Full-text search works out of the box:

create virtual table books_fts
using fts5(title, author, publisher);
 
insert into books_fts
select title, author, publisher from books;
 
select
  author,
  substr(title, 1, 30) as title,
  substr(publisher, 1, 10) as publisher
from books_fts
where books_fts match 'ann'
limit 5;
┌─────────────────────┬────────────────────────────────┬────────────┐
│       author        │             title              │ publisher  │
├─────────────────────┼────────────────────────────────┼────────────┤
│ Ruby Ann Boxcar     │ Ruby Ann's Down Home Trailer P │ Citadel    │
│ Ruby Ann Boxcar     │ Ruby Ann's Down Home Trailer P │ Citadel    │
│ Lynne Ann DeSpelder │ The Last Dance: Encountering D │ McGraw-Hil │
│ Daniel Defoe        │ Robinson Crusoe                │ Ann Arbor  │
│ Ann Thwaite         │ Waiting for the Party: The Lif │ David R. G │
└─────────────────────┴────────────────────────────────┴────────────┘

Maybe you need an in-memory database for intermediate computations?

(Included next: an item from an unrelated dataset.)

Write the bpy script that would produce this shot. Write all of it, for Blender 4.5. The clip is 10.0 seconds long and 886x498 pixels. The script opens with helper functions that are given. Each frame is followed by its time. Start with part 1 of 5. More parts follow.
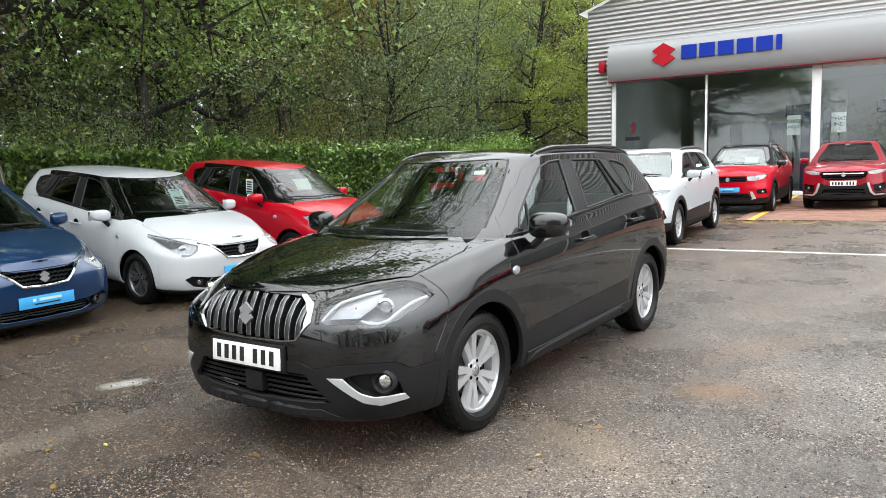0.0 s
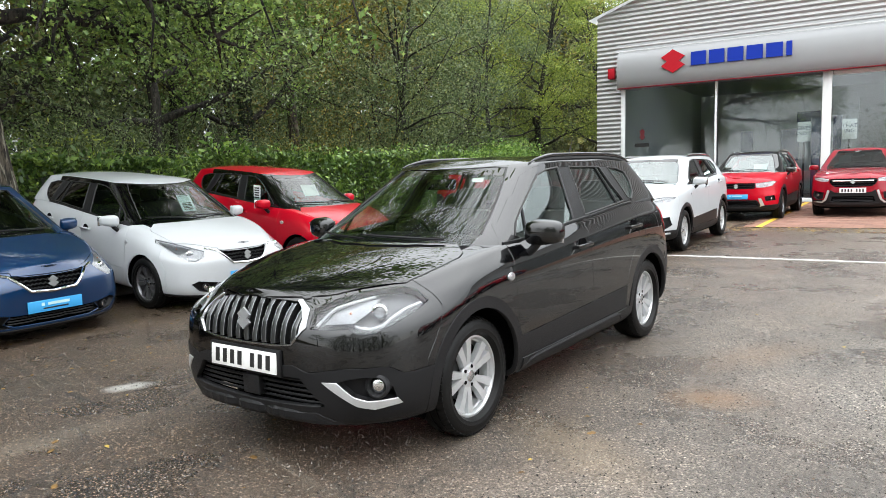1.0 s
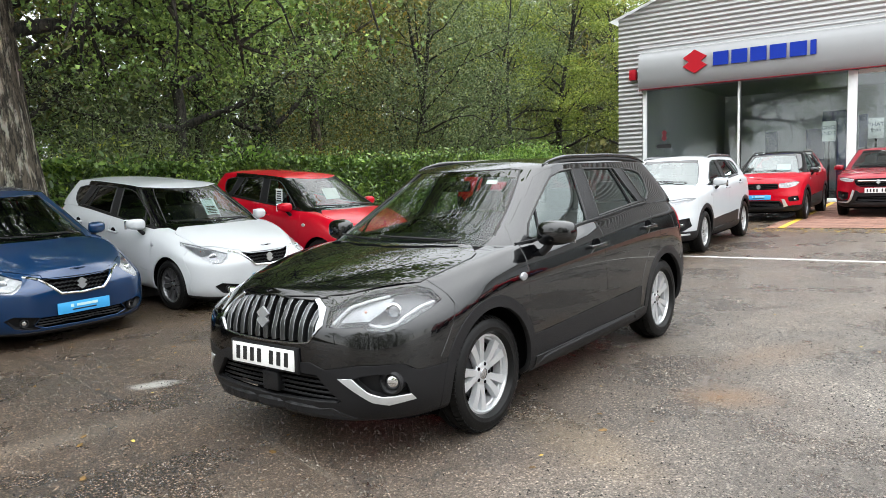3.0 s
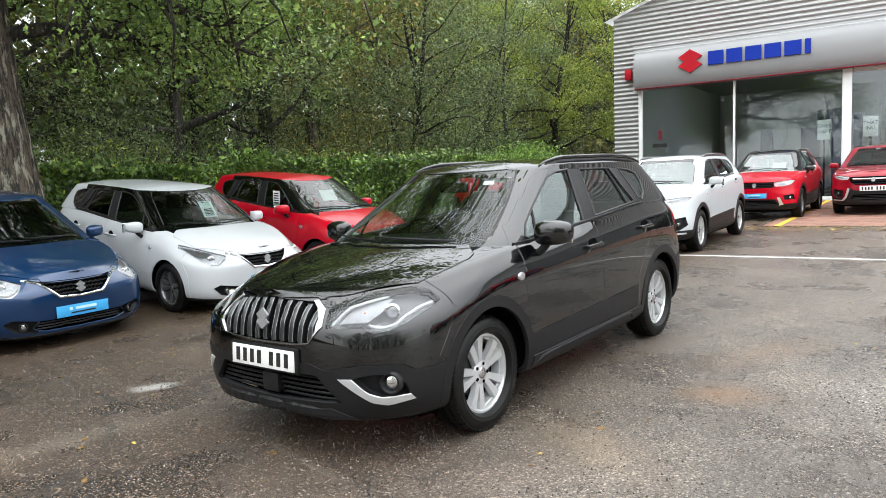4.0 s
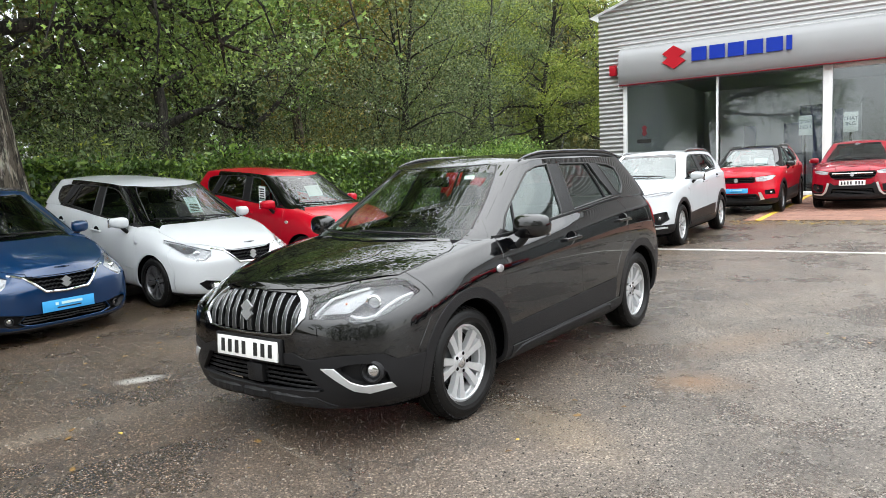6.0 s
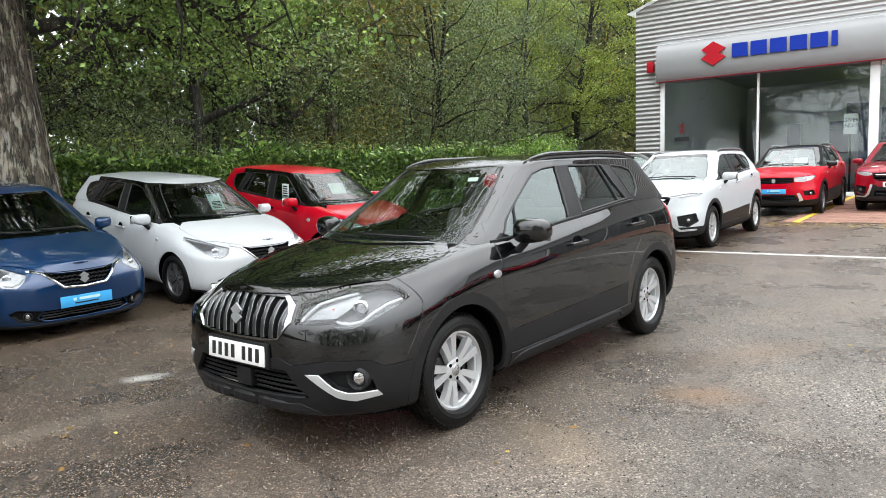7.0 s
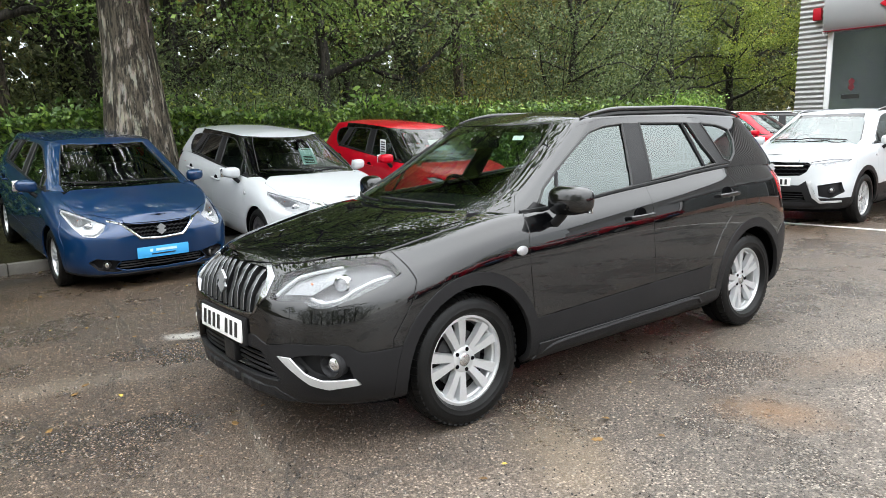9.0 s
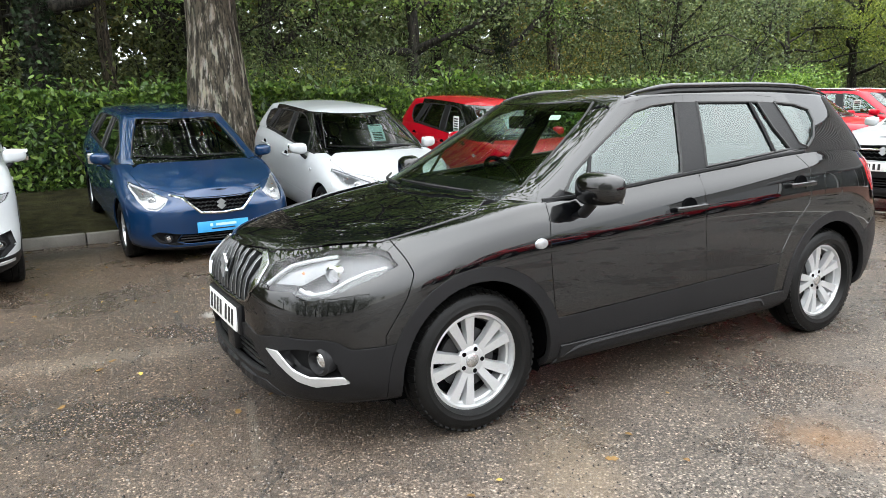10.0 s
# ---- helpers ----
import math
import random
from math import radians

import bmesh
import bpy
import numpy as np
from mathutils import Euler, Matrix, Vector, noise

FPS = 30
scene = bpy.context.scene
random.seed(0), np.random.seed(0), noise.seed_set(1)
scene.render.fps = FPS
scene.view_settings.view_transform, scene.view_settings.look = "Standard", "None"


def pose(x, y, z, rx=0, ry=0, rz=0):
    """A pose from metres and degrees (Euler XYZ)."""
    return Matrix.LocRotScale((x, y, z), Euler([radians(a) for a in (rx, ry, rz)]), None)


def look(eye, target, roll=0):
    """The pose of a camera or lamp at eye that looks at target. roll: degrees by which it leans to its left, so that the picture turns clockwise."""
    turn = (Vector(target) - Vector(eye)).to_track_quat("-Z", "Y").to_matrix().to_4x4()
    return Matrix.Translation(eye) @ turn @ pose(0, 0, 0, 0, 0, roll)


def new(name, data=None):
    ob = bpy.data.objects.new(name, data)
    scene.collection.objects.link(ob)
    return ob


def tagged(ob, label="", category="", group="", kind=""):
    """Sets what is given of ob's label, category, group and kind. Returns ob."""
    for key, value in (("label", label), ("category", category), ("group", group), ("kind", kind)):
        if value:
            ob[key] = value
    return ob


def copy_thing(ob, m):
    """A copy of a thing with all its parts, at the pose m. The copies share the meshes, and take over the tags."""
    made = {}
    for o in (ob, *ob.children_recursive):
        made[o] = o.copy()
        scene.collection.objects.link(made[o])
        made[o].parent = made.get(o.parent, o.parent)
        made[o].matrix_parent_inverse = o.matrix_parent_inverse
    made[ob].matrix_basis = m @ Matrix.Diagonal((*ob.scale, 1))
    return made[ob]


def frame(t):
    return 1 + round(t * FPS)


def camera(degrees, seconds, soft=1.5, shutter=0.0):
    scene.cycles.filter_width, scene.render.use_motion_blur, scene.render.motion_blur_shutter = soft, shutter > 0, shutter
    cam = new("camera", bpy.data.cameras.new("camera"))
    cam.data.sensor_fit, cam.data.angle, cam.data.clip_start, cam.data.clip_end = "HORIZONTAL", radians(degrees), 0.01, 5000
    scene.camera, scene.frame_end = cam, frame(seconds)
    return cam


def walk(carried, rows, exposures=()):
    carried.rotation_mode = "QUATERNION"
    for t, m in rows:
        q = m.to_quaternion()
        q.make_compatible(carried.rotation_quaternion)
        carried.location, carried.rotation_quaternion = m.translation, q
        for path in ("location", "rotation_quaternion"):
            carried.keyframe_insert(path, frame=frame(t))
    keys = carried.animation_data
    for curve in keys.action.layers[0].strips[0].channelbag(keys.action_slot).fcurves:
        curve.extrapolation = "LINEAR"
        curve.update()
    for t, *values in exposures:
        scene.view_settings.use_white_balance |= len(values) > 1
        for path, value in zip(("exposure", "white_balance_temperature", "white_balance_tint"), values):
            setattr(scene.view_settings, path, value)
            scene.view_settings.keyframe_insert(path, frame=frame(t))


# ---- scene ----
cam = camera(63.3, 10.0, 0.7)
PATH = [
    (0, (2.93, -3.24, 1.486), (1.774, -1.626, 1.246), -2.5),
    (0.5, (2.957, -3.233, 1.493), (1.789, -1.626, 1.261), -2.5),
    (1, (3.036, -3.234, 1.495), (1.854, -1.637, 1.272), -2.4),
    (1.5, (3.101, -3.25, 1.489), (1.903, -1.664, 1.268), -2.3),
    (2, (3.128, -3.26, 1.485), (1.914, -1.686, 1.268), -2.4),
    (2.5, (3.13, -3.266, 1.487), (1.901, -1.702, 1.273), -2.6),
    (4, (3.151, -3.304, 1.493), (1.924, -1.739, 1.282), -3.2),
    (4.5, (3.153, -3.331, 1.484), (1.944, -1.753, 1.269), -3.4),
    (5, (3.178, -3.395, 1.481), (1.99, -1.802, 1.258), -3.4),
    (6.5, (3.32, -3.285, 1.49), (2.094, -1.722, 1.263), -3.0),
    (7, (3.39, -3.121, 1.508), (2.106, -1.605, 1.279), -2.9),
    (7.5, (3.372, -2.962, 1.491), (2.023, -1.506, 1.248), -2.8),
    (8, (3.32, -2.718, 1.502), (1.901, -1.334, 1.235), -2.7),
    (8.5, (3.36, -2.481, 1.473), (1.875, -1.175, 1.176), -2.4),
    (9, (3.468, -2.196, 1.472), (1.913, -0.982, 1.144), -2.1),
    (9.5, (3.484, -1.953, 1.451), (1.859, -0.843, 1.092), -1.8),
    (10, (3.464, -1.671, 1.473), (1.762, -0.693, 1.089), -1.7),
]
walk(cam, [(t, look(eye, target, roll)) for t, eye, target, roll in PATH], [(0, 1.17), (7.5, 1.19), (8.5, 1.26), (10, 1.46)])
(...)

Single line of python code:

db = sqlite3.connect(":memory:")

You can even access it from multiple connections:

db = sqlite3.connect("file::memory:?cache=shared")

And so much more

There are fancy window functions (just like in PostgreSQL). UPSERT, UPDATE FROM, and generate_series(). R-Tree indexes. Regular expressions, fuzzy-search, and geo. In terms of features, SQLite can compete with any ‘big’ DBMS.

There is also great tooling around SQLite. I especially like Datasette - an open-source tool for exploring and publishing SQLite datasets. And DBeaver is an excellent open-source database IDE with the latest SQLite versions support.